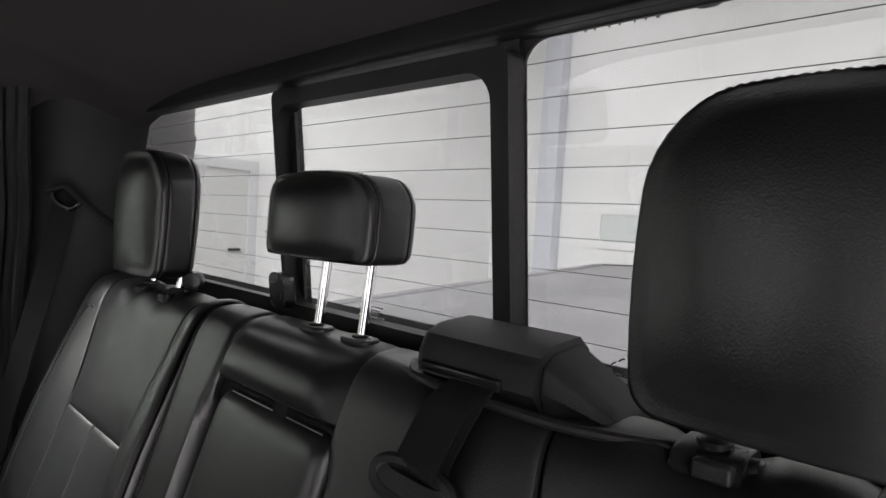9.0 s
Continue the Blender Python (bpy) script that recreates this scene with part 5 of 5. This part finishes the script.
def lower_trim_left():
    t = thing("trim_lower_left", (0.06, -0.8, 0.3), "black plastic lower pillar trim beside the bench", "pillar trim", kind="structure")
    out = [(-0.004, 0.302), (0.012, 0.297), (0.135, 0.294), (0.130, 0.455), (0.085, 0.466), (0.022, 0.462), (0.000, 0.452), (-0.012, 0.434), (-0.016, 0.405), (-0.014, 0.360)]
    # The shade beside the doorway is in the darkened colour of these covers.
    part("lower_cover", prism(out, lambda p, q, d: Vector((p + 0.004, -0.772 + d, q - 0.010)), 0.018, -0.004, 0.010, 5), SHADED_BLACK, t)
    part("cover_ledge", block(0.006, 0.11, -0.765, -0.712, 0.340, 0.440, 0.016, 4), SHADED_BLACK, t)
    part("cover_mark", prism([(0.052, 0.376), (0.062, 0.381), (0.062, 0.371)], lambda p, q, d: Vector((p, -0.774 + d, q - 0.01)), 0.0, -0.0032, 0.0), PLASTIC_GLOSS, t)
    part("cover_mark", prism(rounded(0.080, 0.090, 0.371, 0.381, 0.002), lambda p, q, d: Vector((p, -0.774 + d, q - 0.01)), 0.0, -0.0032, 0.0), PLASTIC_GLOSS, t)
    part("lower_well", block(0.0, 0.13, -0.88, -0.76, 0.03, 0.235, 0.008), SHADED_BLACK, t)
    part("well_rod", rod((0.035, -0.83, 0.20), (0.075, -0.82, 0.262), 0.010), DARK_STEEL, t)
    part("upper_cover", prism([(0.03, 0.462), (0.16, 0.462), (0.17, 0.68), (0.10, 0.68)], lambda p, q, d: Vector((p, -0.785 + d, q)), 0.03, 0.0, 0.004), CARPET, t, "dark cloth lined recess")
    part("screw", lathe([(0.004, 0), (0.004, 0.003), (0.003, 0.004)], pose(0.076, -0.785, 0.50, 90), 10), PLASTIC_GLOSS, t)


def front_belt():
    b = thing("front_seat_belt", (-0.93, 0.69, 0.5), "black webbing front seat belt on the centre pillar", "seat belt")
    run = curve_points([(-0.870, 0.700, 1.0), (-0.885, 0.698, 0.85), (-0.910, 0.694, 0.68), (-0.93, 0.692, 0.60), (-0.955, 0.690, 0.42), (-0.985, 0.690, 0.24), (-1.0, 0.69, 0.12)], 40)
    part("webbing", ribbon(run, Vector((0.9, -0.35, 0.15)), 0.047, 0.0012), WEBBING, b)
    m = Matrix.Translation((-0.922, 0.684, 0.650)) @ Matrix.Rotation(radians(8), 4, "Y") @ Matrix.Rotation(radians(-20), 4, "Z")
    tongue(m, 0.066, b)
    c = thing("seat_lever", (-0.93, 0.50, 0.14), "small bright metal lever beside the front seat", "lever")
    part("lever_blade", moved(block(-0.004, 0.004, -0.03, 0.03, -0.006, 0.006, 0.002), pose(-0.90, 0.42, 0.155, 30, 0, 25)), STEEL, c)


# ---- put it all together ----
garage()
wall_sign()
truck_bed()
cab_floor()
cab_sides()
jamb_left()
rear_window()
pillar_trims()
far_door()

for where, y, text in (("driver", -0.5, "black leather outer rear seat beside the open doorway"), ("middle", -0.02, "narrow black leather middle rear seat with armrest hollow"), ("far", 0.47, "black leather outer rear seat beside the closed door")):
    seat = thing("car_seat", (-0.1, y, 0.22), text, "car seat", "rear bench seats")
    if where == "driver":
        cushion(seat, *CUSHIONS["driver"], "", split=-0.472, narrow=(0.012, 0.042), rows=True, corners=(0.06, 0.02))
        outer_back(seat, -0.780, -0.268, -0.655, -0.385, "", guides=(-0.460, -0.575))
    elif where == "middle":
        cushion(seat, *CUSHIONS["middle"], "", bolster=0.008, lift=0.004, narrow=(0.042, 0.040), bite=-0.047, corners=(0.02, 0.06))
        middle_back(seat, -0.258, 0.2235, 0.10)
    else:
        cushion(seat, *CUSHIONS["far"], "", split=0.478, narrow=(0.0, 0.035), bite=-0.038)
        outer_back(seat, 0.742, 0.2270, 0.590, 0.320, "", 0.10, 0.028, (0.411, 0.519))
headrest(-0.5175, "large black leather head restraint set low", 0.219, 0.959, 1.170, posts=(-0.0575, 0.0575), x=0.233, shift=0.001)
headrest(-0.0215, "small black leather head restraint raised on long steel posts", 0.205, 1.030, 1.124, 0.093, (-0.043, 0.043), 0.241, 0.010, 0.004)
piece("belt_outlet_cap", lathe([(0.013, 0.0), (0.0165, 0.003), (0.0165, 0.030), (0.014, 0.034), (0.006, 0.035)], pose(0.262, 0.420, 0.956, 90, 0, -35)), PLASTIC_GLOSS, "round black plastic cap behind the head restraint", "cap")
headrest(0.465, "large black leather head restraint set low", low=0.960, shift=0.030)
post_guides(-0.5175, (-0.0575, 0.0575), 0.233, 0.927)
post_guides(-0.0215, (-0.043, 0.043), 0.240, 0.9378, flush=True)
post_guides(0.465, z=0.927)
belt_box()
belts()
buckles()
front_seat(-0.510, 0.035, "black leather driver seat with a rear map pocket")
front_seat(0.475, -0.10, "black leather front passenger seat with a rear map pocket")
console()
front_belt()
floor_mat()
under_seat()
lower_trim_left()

§ What you are asked to do
Copy every line of the data exactly as written, excluding the pictures.

§ Written reply
9.0 s
Continue the Blender Python (bpy) script that recreates this scene with part 5 of 5. This part finishes the script.
def lower_trim_left():
    t = thing("trim_lower_left", (0.06, -0.8, 0.3), "black plastic lower pillar trim beside the bench", "pillar trim", kind="structure")
    out = [(-0.004, 0.302), (0.012, 0.297), (0.135, 0.294), (0.130, 0.455), (0.085, 0.466), (0.022, 0.462), (0.000, 0.452), (-0.012, 0.434), (-0.016, 0.405), (-0.014, 0.360)]
    # The shade beside the doorway is in the darkened colour of these covers.
    part("lower_cover", prism(out, lambda p, q, d: Vector((p + 0.004, -0.772 + d, q - 0.010)), 0.018, -0.004, 0.010, 5), SHADED_BLACK, t)
    part("cover_ledge", block(0.006, 0.11, -0.765, -0.712, 0.340, 0.440, 0.016, 4), SHADED_BLACK, t)
    part("cover_mark", prism([(0.052, 0.376), (0.062, 0.381), (0.062, 0.371)], lambda p, q, d: Vector((p, -0.774 + d, q - 0.01)), 0.0, -0.0032, 0.0), PLASTIC_GLOSS, t)
    part("cover_mark", prism(rounded(0.080, 0.090, 0.371, 0.381, 0.002), lambda p, q, d: Vector((p, -0.774 + d, q - 0.01)), 0.0, -0.0032, 0.0), PLASTIC_GLOSS, t)
    part("lower_well", block(0.0, 0.13, -0.88, -0.76, 0.03, 0.235, 0.008), SHADED_BLACK, t)
    part("well_rod", rod((0.035, -0.83, 0.20), (0.075, -0.82, 0.262), 0.010), DARK_STEEL, t)
    part("upper_cover", prism([(0.03, 0.462), (0.16, 0.462), (0.17, 0.68), (0.10, 0.68)], lambda p, q, d: Vector((p, -0.785 + d, q)), 0.03, 0.0, 0.004), CARPET, t, "dark cloth lined recess")
    part("screw", lathe([(0.004, 0), (0.004, 0.003), (0.003, 0.004)], pose(0.076, -0.785, 0.50, 90), 10), PLASTIC_GLOSS, t)


def front_belt():
    b = thing("front_seat_belt", (-0.93, 0.69, 0.5), "black webbing front seat belt on the centre pillar", "seat belt")
    run = curve_points([(-0.870, 0.700, 1.0), (-0.885, 0.698, 0.85), (-0.910, 0.694, 0.68), (-0.93, 0.692, 0.60), (-0.955, 0.690, 0.42), (-0.985, 0.690, 0.24), (-1.0, 0.69, 0.12)], 40)
    part("webbing", ribbon(run, Vector((0.9, -0.35, 0.15)), 0.047, 0.0012), WEBBING, b)
    m = Matrix.Translation((-0.922, 0.684, 0.650)) @ Matrix.Rotation(radians(8), 4, "Y") @ Matrix.Rotation(radians(-20), 4, "Z")
    tongue(m, 0.066, b)
    c = thing("seat_lever", (-0.93, 0.50, 0.14), "small bright metal lever beside the front seat", "lever")
    part("lever_blade", moved(block(-0.004, 0.004, -0.03, 0.03, -0.006, 0.006, 0.002), pose(-0.90, 0.42, 0.155, 30, 0, 25)), STEEL, c)


# ---- put it all together ----
garage()
wall_sign()
truck_bed()
cab_floor()
cab_sides()
jamb_left()
rear_window()
pillar_trims()
far_door()

for where, y, text in (("driver", -0.5, "black leather outer rear seat beside the open doorway"), ("middle", -0.02, "narrow black leather middle rear seat with armrest hollow"), ("far", 0.47, "black leather outer rear seat beside the closed door")):
    seat = thing("car_seat", (-0.1, y, 0.22), text, "car seat", "rear bench seats")
    if where == "driver":
        cushion(seat, *CUSHIONS["driver"], "", split=-0.472, narrow=(0.012, 0.042), rows=True, corners=(0.06, 0.02))
        outer_back(seat, -0.780, -0.268, -0.655, -0.385, "", guides=(-0.460, -0.575))
    elif where == "middle":
        cushion(seat, *CUSHIONS["middle"], "", bolster=0.008, lift=0.004, narrow=(0.042, 0.040), bite=-0.047, corners=(0.02, 0.06))
        middle_back(seat, -0.258, 0.2235, 0.10)
    else:
        cushion(seat, *CUSHIONS["far"], "", split=0.478, narrow=(0.0, 0.035), bite=-0.038)
        outer_back(seat, 0.742, 0.2270, 0.590, 0.320, "", 0.10, 0.028, (0.411, 0.519))
headrest(-0.5175, "large black leather head restraint set low", 0.219, 0.959, 1.170, posts=(-0.0575, 0.0575), x=0.233, shift=0.001)
headrest(-0.0215, "small black leather head restraint raised on long steel posts", 0.205, 1.030, 1.124, 0.093, (-0.043, 0.043), 0.241, 0.010, 0.004)
piece("belt_outlet_cap", lathe([(0.013, 0.0), (0.0165, 0.003), (0.0165, 0.030), (0.014, 0.034), (0.006, 0.035)], pose(0.262, 0.420, 0.956, 90, 0, -35)), PLASTIC_GLOSS, "round black plastic cap behind the head restraint", "cap")
headrest(0.465, "large black leather head restraint set low", low=0.960, shift=0.030)
post_guides(-0.5175, (-0.0575, 0.0575), 0.233, 0.927)
post_guides(-0.0215, (-0.043, 0.043), 0.240, 0.9378, flush=True)
post_guides(0.465, z=0.927)
belt_box()
belts()
buckles()
front_seat(-0.510, 0.035, "black leather driver seat with a rear map pocket")
front_seat(0.475, -0.10, "black leather front passenger seat with a rear map pocket")
console()
front_belt()
floor_mat()
under_seat()
lower_trim_left()